Feedlot inventory has fudge factor

May 02, 2024

Supply and demand drive cattle prices. The U.S. Department of Agriculture’s National Agricultural Statistics Service compiles a wealth of information regarding cattle supply from surveys of producers. It publishes that in Cattle on Feed reports.

Using a balance-sheet approach ensures that estimates are as accurate as possible. Cattle on feed at the beginning of the month, plus placements, minus fed-cattle marketings and other disappearance should equal cattle on feed at the beginning of the next month.

“Other disappearance” includes death loss, cattle movement from feedlots to pasture and shipments to other feedlots for further feeding. The “Cattle Price Reactions to Cattle on Feed” reports can be large. That makes accounting important for even subtle inventory changes.

Feedlot flexibility complicates counts

During January 2024 other disappearance from U.S. feedlots with a capacity of 1,000 head or more totaled 81,000 head. That was 18,000 head or 29 percent more than January 2023 and the largest since October 2014. February 2024’s other disappearance totaled 56,000 head; that was 3 percent less than February 2023.

The USDA asks survey respondents to only include “steers and heifers being fed a ration of grain, silage, hay and/or protein supplement for the slaughter market that are expected to produce a carcass that will grade select or better” in their on-feed inventories. That hopefully keeps cattle intended to go to pasture from appearing in cattle-on-feed inventories. Those cattle will be included in placements when they go to a finishing feedlot and then on that feedlot’s inventory.

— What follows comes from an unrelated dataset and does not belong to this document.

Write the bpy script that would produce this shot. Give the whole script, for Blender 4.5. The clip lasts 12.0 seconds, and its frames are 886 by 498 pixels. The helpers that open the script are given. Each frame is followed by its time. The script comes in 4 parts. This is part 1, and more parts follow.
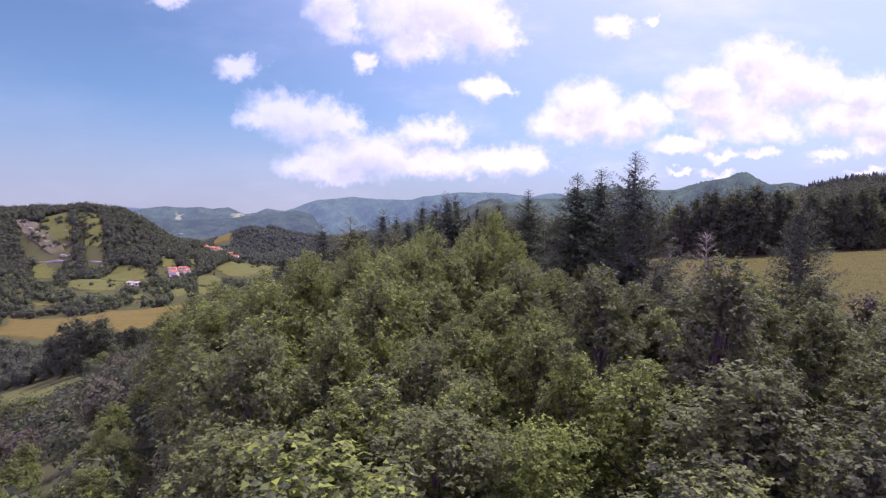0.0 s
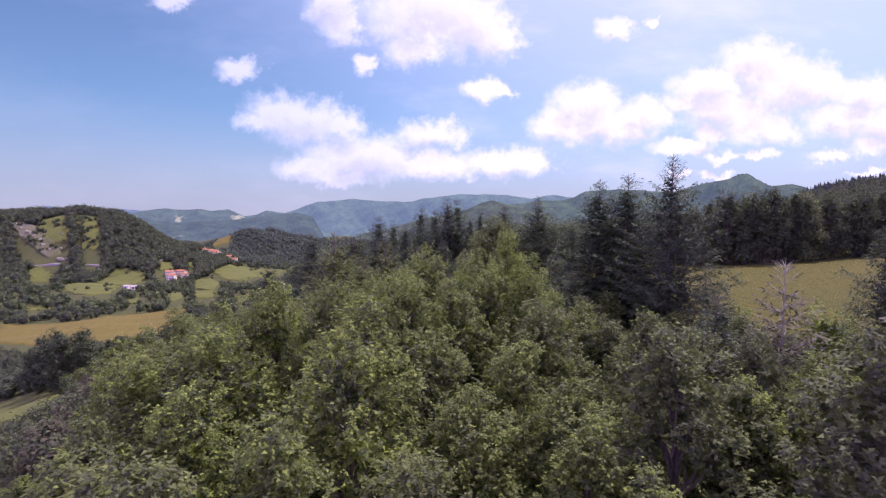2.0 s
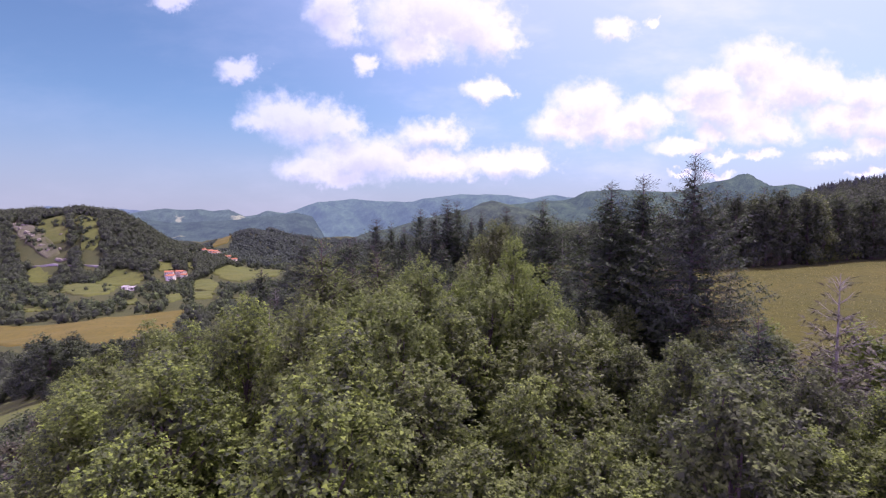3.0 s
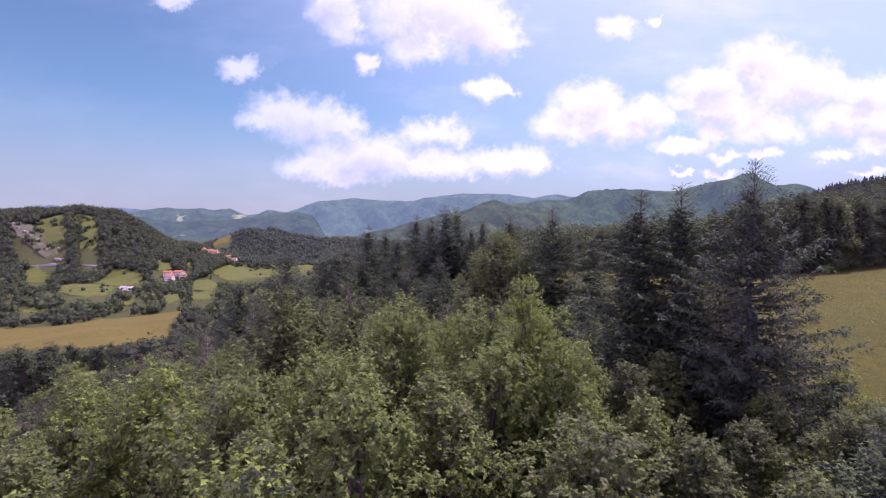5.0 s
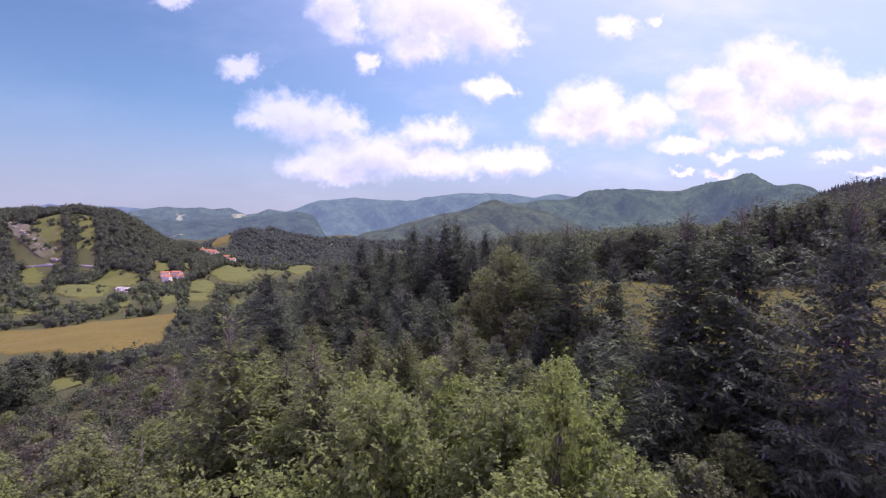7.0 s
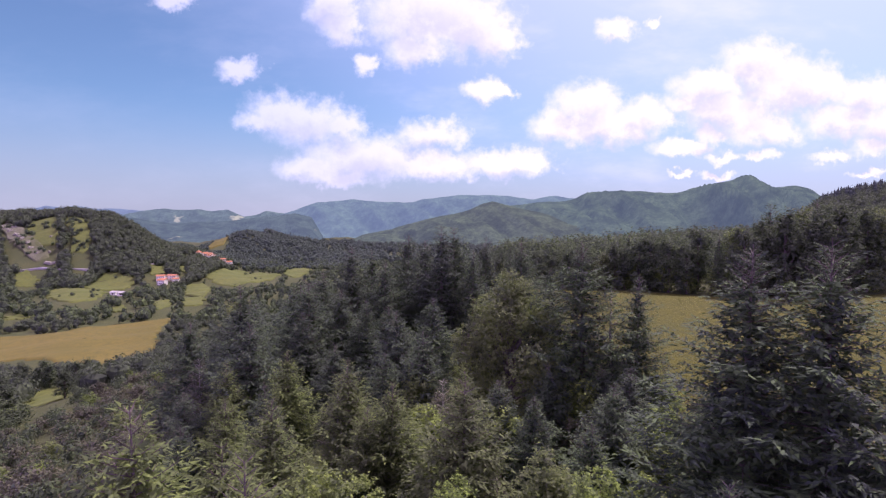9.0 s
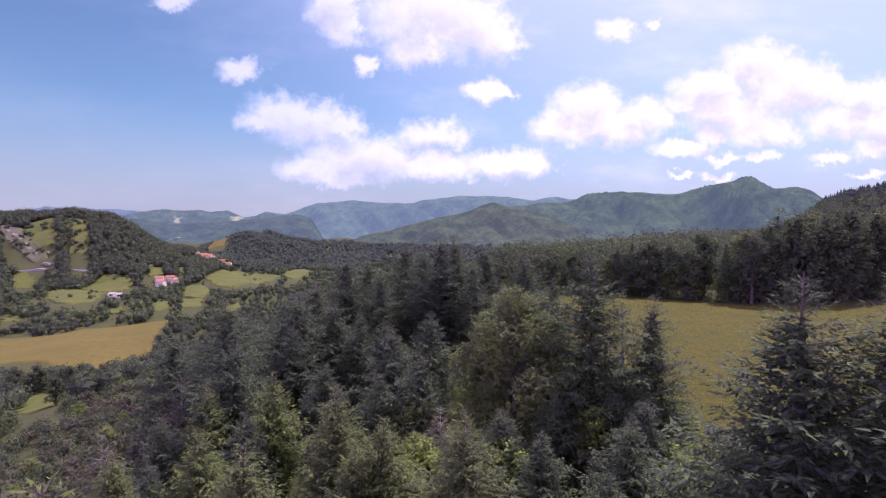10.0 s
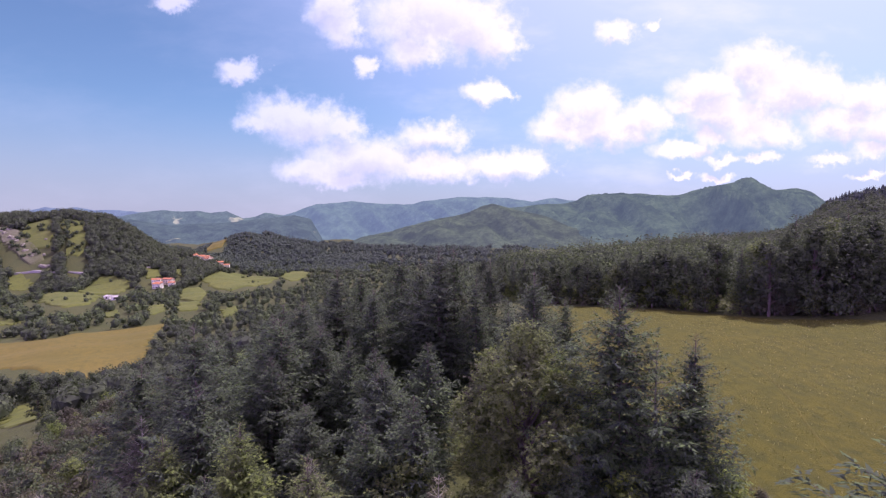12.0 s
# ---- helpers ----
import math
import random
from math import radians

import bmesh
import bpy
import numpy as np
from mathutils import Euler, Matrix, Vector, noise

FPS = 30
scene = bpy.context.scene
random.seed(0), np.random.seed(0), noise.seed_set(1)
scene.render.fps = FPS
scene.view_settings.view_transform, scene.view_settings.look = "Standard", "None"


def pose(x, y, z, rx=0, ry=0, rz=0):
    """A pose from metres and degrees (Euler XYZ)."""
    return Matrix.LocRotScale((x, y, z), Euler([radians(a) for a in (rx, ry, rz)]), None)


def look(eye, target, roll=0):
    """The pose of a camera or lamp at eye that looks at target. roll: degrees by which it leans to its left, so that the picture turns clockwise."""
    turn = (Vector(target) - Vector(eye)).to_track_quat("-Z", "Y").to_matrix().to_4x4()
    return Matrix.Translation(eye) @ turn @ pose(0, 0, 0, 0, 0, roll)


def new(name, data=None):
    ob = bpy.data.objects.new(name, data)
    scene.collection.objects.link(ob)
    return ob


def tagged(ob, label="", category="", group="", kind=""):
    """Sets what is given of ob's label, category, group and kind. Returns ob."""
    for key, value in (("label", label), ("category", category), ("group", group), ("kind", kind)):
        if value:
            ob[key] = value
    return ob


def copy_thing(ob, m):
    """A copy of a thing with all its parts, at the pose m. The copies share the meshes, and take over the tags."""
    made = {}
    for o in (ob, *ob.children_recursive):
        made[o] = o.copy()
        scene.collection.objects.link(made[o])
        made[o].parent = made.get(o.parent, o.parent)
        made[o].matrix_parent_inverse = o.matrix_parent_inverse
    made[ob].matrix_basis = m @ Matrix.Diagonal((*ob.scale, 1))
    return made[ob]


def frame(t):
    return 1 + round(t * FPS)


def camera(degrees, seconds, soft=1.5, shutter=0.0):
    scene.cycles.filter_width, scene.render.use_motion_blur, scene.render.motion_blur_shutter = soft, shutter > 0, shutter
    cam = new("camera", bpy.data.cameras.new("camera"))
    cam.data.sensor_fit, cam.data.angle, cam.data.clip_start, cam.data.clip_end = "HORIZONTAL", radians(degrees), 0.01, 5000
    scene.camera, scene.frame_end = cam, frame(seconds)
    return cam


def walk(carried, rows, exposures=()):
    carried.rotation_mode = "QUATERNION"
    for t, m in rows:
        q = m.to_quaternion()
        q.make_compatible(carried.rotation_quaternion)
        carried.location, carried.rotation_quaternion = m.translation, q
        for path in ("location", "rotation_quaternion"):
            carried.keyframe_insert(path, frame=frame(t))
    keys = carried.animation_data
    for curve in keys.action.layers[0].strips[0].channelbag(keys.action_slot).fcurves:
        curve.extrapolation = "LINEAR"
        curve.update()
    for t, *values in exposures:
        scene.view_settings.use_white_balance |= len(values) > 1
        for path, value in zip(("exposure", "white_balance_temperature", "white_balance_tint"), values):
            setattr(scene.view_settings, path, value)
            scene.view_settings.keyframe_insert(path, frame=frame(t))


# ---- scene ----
# ---- camera and its way ----
cam = camera(80.0, 12.0, soft=1.3)
ROWS = [
    (0, 0.00, 0.00, 10.00, 0.00, -3.00, 0.00), (0.5, 0.03, 1.76, 10.26, 0.01, -2.93, 0.02),
    (1, 0.01, 3.57, 10.57, 0.02, -2.87, 0.03), (1.5, -0.03, 5.35, 10.84, 0.02, -2.86, 0.04),
    (2, -0.03, 7.17, 11.08, 0.02, -2.81, 0.06), (2.5, 0.02, 8.95, 11.27, 0.04, -2.80, 0.07),
    (3, 0.13, 10.71, 11.46, 0.07, -2.80, 0.06), (5, 0.69, 17.97, 12.69, 0.24, -2.90, 0.01),
    (5.5, 0.78, 19.72, 12.99, 0.25, -2.88, 0.01), (6, 0.81, 21.42, 13.34, 0.28, -2.91, -0.01),
    (6.5, 0.82, 23.03, 13.77, 0.27, -2.96, -0.06), (7, 0.78, 24.61, 14.18, 0.25, -2.97, -0.08),
    (9, 0.99, 30.90, 15.61, 0.08, -2.79, -0.05), (9.5, 1.07, 32.47, 15.96, 0.08, -2.74, -0.07),
    (10, 1.13, 34.03, 16.35, 0.09, -2.70, -0.11), (10.5, 1.17, 35.54, 16.72, 0.09, -2.67, -0.13),
    (11, 1.18, 37.04, 17.08, 0.08, -2.66, -0.15), (11.5, 1.17, 38.51, 17.38, 0.06, -2.64, -0.14),
    (12, 1.16, 40.00, 17.69, 0.05, -2.60, -0.14)]
walk(cam, [(t, pose(x, y, z, 90 + pitch, roll, yaw)) for t, x, y, z, yaw, pitch, roll in ROWS],
     exposures=[(0, 0.52, 5800, 95), (12, 0.52, 5800, 95)])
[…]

And feedlots backgrounding cattle for sale as feeders, or for further finishing in another feedlot, should not include those cattle in their on-feed inventory. The USDA will include those cattle as placements when they go into a finishing feedlot. Including them as on-feed inventory in the backgrounding lot would overstate market-ready supplies and supplies of cattle soon to be market-ready. If backgrounding cattle were incorrectly included in on-feed inventories, they would not appear as fed-cattle marketings when they were sold as feeders or finished in another feedlot. They would land in the selling or transferring feedlot’s other disappearance. The larger the other disappearance, the more complicated the supply analysis becomes.

One exception to only including cattle intended for slaughter in the on-feed inventory may exist. Producers sometimes pull heifers out of feedlots for breeding. Think of those as two-way heifers; they are available for finishing or breeding. They should be included in on-feed inventories until they go to pasture. Then they will appear in other disappearance. That’s why other disappearance usually peaks in May each year when grass becomes more available.

Feedlots developing heifers and selling them as replacements is not new and is not widespread, but is a business opportunity. That’s especially the case when replacement-heifer values are excellent.